* **STATED TASK**: Skip any picture you find and retype all the remaining lines exactly.

* **DATA PROVIDED**:
begin

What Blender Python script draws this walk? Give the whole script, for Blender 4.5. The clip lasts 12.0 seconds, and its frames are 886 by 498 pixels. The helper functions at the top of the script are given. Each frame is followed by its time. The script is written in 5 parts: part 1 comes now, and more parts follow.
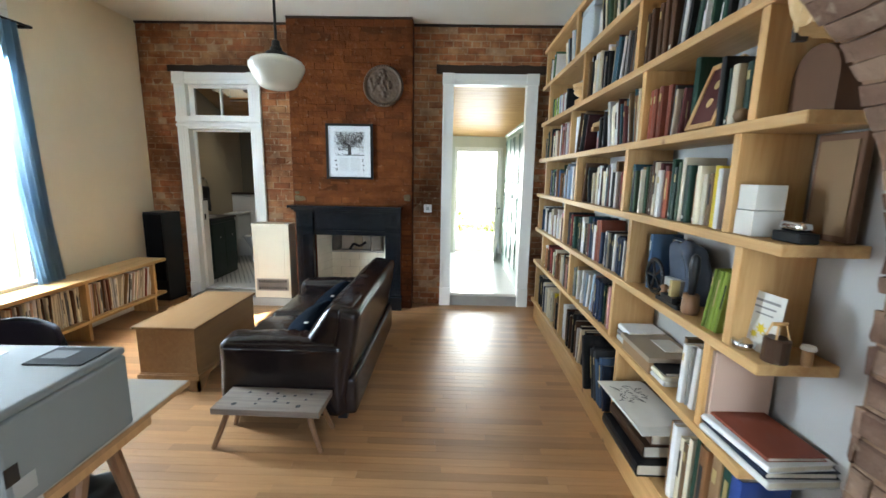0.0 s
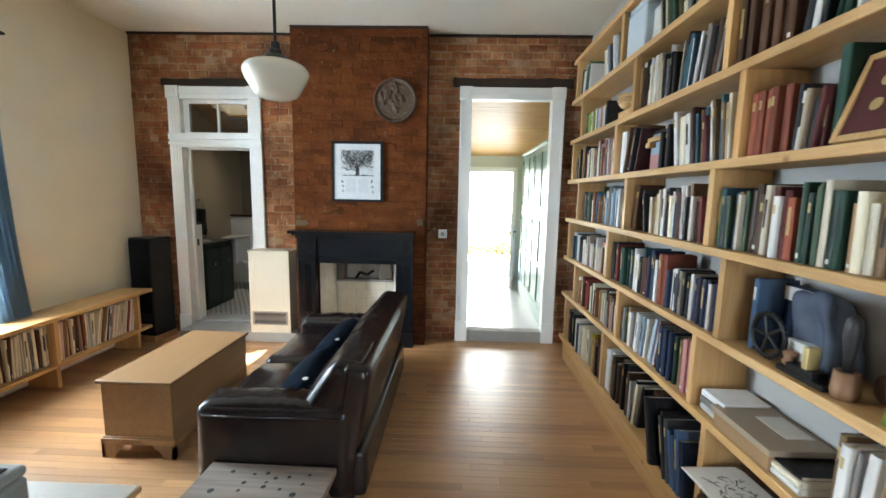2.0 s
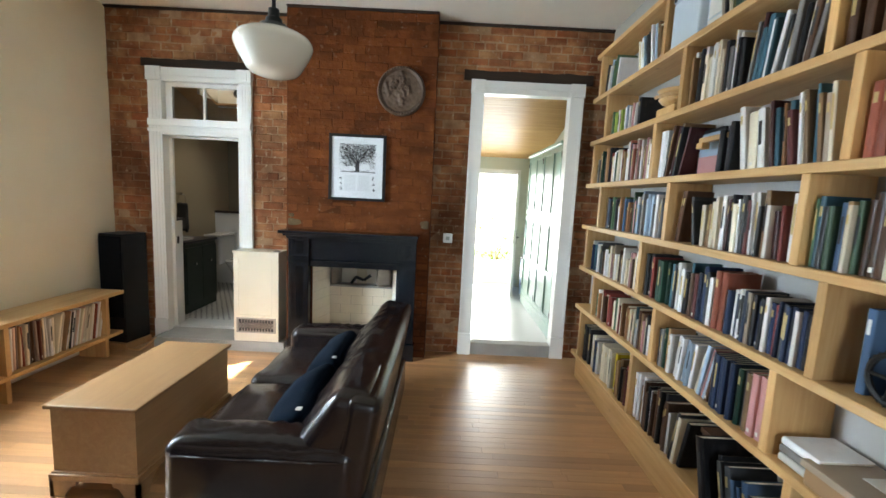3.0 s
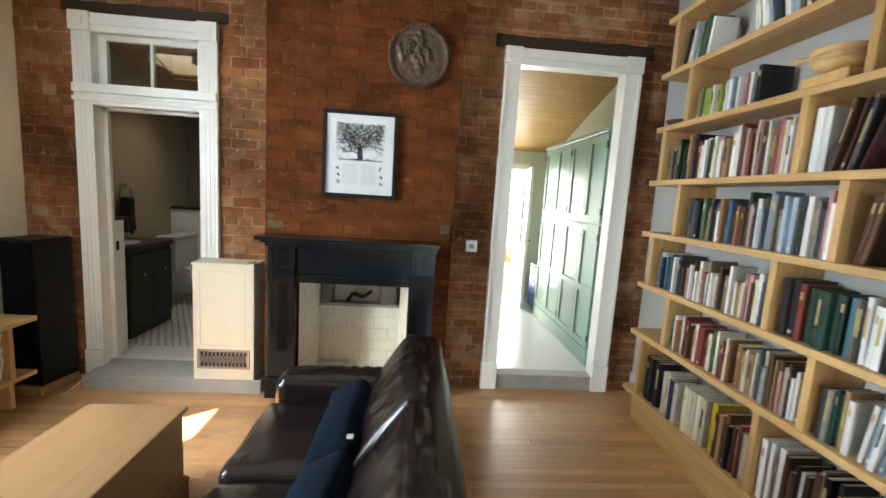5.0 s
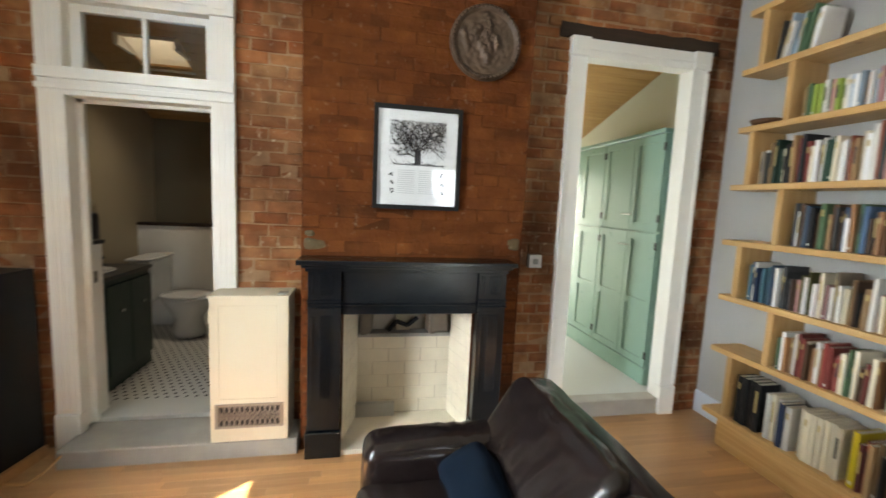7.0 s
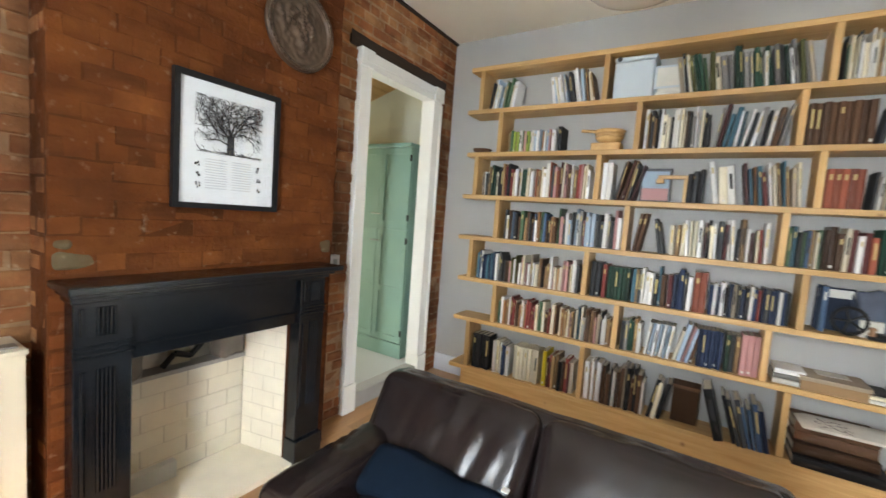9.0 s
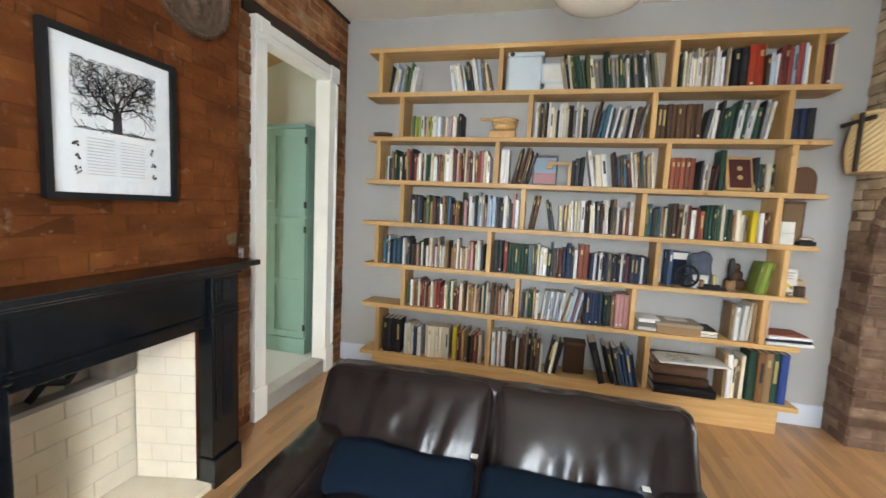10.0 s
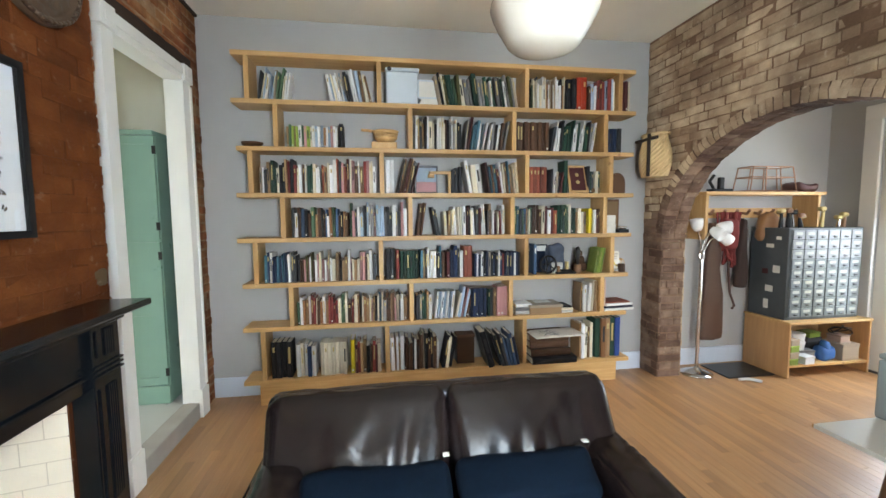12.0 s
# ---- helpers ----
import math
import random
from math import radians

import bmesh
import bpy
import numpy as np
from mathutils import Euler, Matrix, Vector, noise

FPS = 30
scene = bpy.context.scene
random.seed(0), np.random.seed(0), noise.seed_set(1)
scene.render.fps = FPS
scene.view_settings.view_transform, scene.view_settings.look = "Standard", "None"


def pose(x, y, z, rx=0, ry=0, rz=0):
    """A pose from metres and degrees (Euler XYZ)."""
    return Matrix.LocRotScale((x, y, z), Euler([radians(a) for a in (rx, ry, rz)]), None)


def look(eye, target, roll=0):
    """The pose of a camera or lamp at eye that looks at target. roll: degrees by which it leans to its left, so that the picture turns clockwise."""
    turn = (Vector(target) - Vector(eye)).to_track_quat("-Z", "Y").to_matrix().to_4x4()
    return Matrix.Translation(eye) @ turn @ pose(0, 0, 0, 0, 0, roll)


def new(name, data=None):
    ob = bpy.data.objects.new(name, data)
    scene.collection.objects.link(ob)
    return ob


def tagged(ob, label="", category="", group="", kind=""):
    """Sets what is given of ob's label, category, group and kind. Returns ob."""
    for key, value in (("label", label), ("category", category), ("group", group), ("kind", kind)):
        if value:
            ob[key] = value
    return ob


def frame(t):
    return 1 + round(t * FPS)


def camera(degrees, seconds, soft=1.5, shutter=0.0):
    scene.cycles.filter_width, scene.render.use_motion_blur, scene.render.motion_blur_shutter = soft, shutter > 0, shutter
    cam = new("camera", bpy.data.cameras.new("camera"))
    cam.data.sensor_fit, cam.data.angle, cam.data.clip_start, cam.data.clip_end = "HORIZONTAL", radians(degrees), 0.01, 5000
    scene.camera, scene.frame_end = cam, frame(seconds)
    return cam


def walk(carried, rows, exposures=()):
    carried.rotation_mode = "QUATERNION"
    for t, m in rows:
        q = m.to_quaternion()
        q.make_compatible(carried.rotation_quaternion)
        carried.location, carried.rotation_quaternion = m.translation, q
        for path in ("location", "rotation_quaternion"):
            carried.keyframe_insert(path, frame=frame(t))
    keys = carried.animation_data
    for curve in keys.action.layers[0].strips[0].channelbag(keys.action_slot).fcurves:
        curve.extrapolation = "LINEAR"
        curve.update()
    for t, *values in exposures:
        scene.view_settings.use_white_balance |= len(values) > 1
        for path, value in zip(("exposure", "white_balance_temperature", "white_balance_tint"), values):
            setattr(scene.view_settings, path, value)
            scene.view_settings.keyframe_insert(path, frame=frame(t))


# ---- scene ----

end

* **TASK OUTPUT**:
What Blender Python script draws this walk? Give the whole script, for Blender 4.5. The clip lasts 12.0 seconds, and its frames are 886 by 498 pixels. The helper functions at the top of the script are given. Each frame is followed by its time. The script is written in 5 parts: part 1 comes now, and more parts follow.
0.0 s
2.0 s
3.0 s
5.0 s
7.0 s
9.0 s
10.0 s
12.0 s
# ---- helpers ----
import math
import random
from math import radians

import bmesh
import bpy
import numpy as np
from mathutils import Euler, Matrix, Vector, noise

FPS = 30
scene = bpy.context.scene
random.seed(0), np.random.seed(0), noise.seed_set(1)
scene.render.fps = FPS
scene.view_settings.view_transform, scene.view_settings.look = "Standard", "None"


def pose(x, y, z, rx=0, ry=0, rz=0):
    """A pose from metres and degrees (Euler XYZ)."""
    return Matrix.LocRotScale((x, y, z), Euler([radians(a) for a in (rx, ry, rz)]), None)


def look(eye, target, roll=0):
    """The pose of a camera or lamp at eye that looks at target. roll: degrees by which it leans to its left, so that the picture turns clockwise."""
    turn = (Vector(target) - Vector(eye)).to_track_quat("-Z", "Y").to_matrix().to_4x4()
    return Matrix.Translation(eye) @ turn @ pose(0, 0, 0, 0, 0, roll)


def new(name, data=None):
    ob = bpy.data.objects.new(name, data)
    scene.collection.objects.link(ob)
    return ob


def tagged(ob, label="", category="", group="", kind=""):
    """Sets what is given of ob's label, category, group and kind. Returns ob."""
    for key, value in (("label", label), ("category", category), ("group", group), ("kind", kind)):
        if value:
            ob[key] = value
    return ob


def frame(t):
    return 1 + round(t * FPS)


def camera(degrees, seconds, soft=1.5, shutter=0.0):
    scene.cycles.filter_width, scene.render.use_motion_blur, scene.render.motion_blur_shutter = soft, shutter > 0, shutter
    cam = new("camera", bpy.data.cameras.new("camera"))
    cam.data.sensor_fit, cam.data.angle, cam.data.clip_start, cam.data.clip_end = "HORIZONTAL", radians(degrees), 0.01, 5000
    scene.camera, scene.frame_end = cam, frame(seconds)
    return cam


def walk(carried, rows, exposures=()):
    carried.rotation_mode = "QUATERNION"
    for t, m in rows:
        q = m.to_quaternion()
        q.make_compatible(carried.rotation_quaternion)
        carried.location, carried.rotation_quaternion = m.translation, q
        for path in ("location", "rotation_quaternion"):
            carried.keyframe_insert(path, frame=frame(t))
    keys = carried.animation_data
    for curve in keys.action.layers[0].strips[0].channelbag(keys.action_slot).fcurves:
        curve.extrapolation = "LINEAR"
        curve.update()
    for t, *values in exposures:
        scene.view_settings.use_white_balance |= len(values) > 1
        for path, value in zip(("exposure", "white_balance_temperature", "white_balance_tint"), values):
            setattr(scene.view_settings, path, value)
            scene.view_settings.keyframe_insert(path, frame=frame(t))


# ---- scene ----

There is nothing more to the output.